This invention relates to a shock absorber for a motorcycle such as a two-wheeled or three-wheeled motorcycle or the like.
A conventional shock absorber for a rear wheel of a motorcycle known hitherto is, as disclosed in the unexamined Japanese utility model registration application JIKKAISHO 61-113084, generally such that it comprises a coiled spring and a linear expansion type damper concentrially combined with the spring, and a swing arm and a frame assembly are connected to each other thereby in the vertical direction. There has also been known another type such as disclosed in the unexamined Japanese patent application TOKKAISHO 56-28008 in which there is interposed a coiled spring between a swing arm and a frame assembly as in the foregoing and a rotary type hydraulic damper is employed as a damper therein, said rotary hydraulic damper being so installed as to be concentric with the pivot of the swing arm or positioned right above said pivot. There has also been known still another type such as proposed by the applicant of this application in the unexamined Japanese patent application TOKKAISHO 62-46037 in which a rotary type hydraulic damper is connected to a frame assembly and to a swing arm via a link mechanism, and the swing arm is pivotally supported on the frame assembly through a torsion bar.
Of these prior art examples, the first linear expansion type shock absorber has to use a long coiled spring together with a long-sized hydraulic damper to make its stroke long if it is to maintain good shock-absorbing performance.
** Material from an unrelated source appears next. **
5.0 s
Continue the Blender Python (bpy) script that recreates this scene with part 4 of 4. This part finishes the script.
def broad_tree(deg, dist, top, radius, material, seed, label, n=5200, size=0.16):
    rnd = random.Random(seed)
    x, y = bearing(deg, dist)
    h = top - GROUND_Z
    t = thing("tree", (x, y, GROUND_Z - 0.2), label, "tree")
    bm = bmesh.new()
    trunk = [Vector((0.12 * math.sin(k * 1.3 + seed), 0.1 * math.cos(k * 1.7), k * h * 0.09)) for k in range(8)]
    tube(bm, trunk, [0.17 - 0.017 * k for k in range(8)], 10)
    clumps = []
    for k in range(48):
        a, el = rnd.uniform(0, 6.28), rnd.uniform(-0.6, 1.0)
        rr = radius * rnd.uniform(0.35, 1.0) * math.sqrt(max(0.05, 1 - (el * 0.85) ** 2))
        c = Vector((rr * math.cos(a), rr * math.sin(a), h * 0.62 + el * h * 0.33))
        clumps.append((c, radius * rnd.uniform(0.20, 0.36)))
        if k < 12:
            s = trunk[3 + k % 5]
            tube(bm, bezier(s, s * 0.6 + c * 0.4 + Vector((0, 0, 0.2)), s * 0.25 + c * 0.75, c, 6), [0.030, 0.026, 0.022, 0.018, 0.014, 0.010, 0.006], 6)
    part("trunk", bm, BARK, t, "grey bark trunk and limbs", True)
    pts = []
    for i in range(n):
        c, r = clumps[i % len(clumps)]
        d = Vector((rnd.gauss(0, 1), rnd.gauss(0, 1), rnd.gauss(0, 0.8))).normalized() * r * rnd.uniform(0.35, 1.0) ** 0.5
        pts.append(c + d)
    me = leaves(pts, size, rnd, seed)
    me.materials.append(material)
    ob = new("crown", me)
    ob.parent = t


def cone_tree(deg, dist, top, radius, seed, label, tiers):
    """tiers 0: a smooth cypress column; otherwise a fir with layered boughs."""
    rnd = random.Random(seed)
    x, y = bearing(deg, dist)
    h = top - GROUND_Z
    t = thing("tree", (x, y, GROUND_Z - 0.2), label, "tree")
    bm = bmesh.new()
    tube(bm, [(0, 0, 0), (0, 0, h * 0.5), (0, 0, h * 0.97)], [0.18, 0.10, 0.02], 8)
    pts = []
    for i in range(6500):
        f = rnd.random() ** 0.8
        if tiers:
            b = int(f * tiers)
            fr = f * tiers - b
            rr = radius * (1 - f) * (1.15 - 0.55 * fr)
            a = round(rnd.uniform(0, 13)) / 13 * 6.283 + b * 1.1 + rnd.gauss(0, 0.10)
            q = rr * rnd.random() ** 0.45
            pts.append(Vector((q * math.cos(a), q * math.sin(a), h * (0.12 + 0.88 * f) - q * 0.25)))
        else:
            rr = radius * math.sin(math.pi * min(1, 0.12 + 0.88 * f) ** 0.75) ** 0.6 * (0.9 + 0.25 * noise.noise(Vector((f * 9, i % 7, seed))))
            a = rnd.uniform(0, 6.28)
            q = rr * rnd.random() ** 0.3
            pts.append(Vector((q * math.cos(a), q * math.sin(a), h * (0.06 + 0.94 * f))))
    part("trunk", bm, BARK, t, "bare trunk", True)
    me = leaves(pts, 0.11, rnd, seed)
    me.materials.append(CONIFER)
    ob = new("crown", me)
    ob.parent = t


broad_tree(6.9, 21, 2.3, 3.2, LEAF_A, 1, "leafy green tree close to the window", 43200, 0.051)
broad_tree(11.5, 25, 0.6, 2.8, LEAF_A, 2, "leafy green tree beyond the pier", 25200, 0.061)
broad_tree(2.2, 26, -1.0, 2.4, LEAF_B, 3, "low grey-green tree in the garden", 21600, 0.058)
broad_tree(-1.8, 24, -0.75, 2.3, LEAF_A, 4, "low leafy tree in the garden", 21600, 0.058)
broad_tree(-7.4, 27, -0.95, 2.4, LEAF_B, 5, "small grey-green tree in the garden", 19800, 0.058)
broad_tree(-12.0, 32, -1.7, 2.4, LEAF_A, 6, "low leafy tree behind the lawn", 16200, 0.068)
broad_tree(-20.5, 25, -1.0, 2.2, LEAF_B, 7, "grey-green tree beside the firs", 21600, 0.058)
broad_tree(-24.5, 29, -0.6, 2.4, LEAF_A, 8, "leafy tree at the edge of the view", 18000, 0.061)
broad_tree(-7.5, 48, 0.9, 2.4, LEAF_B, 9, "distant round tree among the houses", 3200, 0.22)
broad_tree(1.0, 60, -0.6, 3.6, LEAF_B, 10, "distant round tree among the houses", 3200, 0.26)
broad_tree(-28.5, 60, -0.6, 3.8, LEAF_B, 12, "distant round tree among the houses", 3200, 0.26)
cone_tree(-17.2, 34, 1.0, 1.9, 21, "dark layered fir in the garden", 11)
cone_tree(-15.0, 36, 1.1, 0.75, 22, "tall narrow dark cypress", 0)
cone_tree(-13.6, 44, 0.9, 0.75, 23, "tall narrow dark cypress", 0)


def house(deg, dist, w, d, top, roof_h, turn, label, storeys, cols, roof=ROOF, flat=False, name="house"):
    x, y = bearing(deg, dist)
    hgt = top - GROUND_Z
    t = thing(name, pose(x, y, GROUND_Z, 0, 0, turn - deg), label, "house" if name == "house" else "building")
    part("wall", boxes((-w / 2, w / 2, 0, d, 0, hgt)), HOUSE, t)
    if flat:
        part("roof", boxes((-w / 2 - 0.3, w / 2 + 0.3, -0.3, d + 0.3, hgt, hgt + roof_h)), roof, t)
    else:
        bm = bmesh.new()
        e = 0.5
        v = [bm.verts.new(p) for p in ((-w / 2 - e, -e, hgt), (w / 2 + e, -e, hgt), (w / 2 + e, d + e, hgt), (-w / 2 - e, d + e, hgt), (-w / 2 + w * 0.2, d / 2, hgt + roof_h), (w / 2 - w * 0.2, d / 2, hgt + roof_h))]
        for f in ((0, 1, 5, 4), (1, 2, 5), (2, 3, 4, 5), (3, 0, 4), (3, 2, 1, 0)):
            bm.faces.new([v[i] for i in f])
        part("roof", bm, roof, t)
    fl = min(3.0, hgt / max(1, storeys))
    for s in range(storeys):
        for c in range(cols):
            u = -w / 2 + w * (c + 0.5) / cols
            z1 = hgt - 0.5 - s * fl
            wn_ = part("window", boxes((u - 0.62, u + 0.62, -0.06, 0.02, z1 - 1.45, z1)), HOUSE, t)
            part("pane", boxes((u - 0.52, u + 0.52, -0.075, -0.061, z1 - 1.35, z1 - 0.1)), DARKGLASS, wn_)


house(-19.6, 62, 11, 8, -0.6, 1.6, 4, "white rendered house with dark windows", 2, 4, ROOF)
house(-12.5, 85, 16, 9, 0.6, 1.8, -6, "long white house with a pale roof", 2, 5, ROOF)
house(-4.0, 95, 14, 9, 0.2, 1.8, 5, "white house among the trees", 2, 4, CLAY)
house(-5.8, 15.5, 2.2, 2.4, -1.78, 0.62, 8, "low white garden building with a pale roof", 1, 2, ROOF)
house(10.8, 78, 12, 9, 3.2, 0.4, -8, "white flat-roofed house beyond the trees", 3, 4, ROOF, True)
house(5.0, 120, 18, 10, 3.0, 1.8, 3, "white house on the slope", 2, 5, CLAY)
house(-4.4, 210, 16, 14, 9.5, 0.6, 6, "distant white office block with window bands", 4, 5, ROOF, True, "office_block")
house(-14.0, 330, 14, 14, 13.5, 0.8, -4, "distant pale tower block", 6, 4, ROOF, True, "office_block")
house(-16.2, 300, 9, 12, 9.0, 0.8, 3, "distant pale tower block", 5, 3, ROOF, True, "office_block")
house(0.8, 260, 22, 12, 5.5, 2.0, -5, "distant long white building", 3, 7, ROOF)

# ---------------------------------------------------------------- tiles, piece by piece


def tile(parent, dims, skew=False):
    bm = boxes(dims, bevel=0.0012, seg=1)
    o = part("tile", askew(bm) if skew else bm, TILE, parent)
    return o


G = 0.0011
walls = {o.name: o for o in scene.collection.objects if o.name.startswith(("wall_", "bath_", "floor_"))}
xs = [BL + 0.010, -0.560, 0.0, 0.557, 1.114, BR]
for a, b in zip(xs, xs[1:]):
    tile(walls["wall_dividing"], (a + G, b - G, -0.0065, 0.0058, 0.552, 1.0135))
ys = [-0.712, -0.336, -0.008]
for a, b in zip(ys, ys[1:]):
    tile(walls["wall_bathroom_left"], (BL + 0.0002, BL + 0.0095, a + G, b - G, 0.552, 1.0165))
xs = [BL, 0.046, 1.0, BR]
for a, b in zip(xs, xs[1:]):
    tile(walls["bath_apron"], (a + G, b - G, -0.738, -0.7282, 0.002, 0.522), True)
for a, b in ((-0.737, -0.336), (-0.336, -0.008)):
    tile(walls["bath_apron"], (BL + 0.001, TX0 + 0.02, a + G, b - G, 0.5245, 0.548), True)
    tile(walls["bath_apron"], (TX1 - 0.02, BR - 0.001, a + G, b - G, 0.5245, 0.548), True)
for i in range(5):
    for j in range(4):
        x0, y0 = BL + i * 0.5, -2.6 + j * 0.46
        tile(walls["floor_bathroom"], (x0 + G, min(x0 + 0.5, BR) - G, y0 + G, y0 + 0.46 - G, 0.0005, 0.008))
With their lengths increased as above, there result such problems as an increased weight and an increased height of the gravitational center.
In the conventional shock absorber disclosed in the second prior art example above, the coiled spring is interposed between the swing arm and the frame assembly as in the first prior art example above, so that said shock absorber should have the same problems as the former in terms of the weight and the center of gravity of the coiled spring. In the third example of the prior art, the torsion bar should provide dual functions, one as a pivot pin and the other as a spring, so that it is difficult to design such a torsion bar serving the two purposes.
In addition, in the first and second prior art examples, the shock absorber occupies the under-frame space up to the upper end thereof, thus leaving a lesser space for installing an air cleaner and an oil tank or the like of the engine, which is another problem or disadvantage.
Therefore, it is much desired to have a shock absorber for a motorcycle which can be mounted on so low a position as to help significantly lower the height of gravitational center of a motorcycle and which is so small-sized as to leave thereabove enough space for installing other components.
Furthermore, the rotary type hydraulic damper mounted concentrically with the pivot of the swing arm in this type of the absorber can only swing for the same magnitude of angle as the swing arm can, and that mounted right above the pivot also has about the same swing angle as that of the swing arm because it is connected to the swing arm to have about the same arm length. Thus in either case, the stroke is small. Because of this, it is difficult to cause the oil to flow in a sufficient amount necessary to effect damping of shocks or vibrations. This makes it necessary to either reduce the cylinder volume or provide double oil chambers. It is thus unavoidable to make the shock absorber rather large-sized and more complex.
It is, therefore, strongly desired to obtain a shock absorber for a motorcycle which is small-sized to be mounted at a lower position and which is efficient enough to provide effective buffer action.
In the foregoing hydraulic damper, whether it is an linear expansion type or a rotary type, the vibration damping action is constant regardless of the damper being located above or below the frame if speed of vibration is equal. Therefore, in the bottoming position where a large load is applied, that is, in the neighborhood of the lower limit position of the frame assembly, the buffer action becomes insufficient so that the riding quality or comfort becomes poor.
As a means to improve this riding quality or comfort, it has been known to increase the cushion ratio which is ratio of a load applying to the swing arm at the upper-limit position of the frame assembly where the coiled spring is fully expanded to a load acting on the damper at the lower-limit position of the frame assembly. However, there has not been known as yet a simple mechanism therefor which brings about the above desired effect.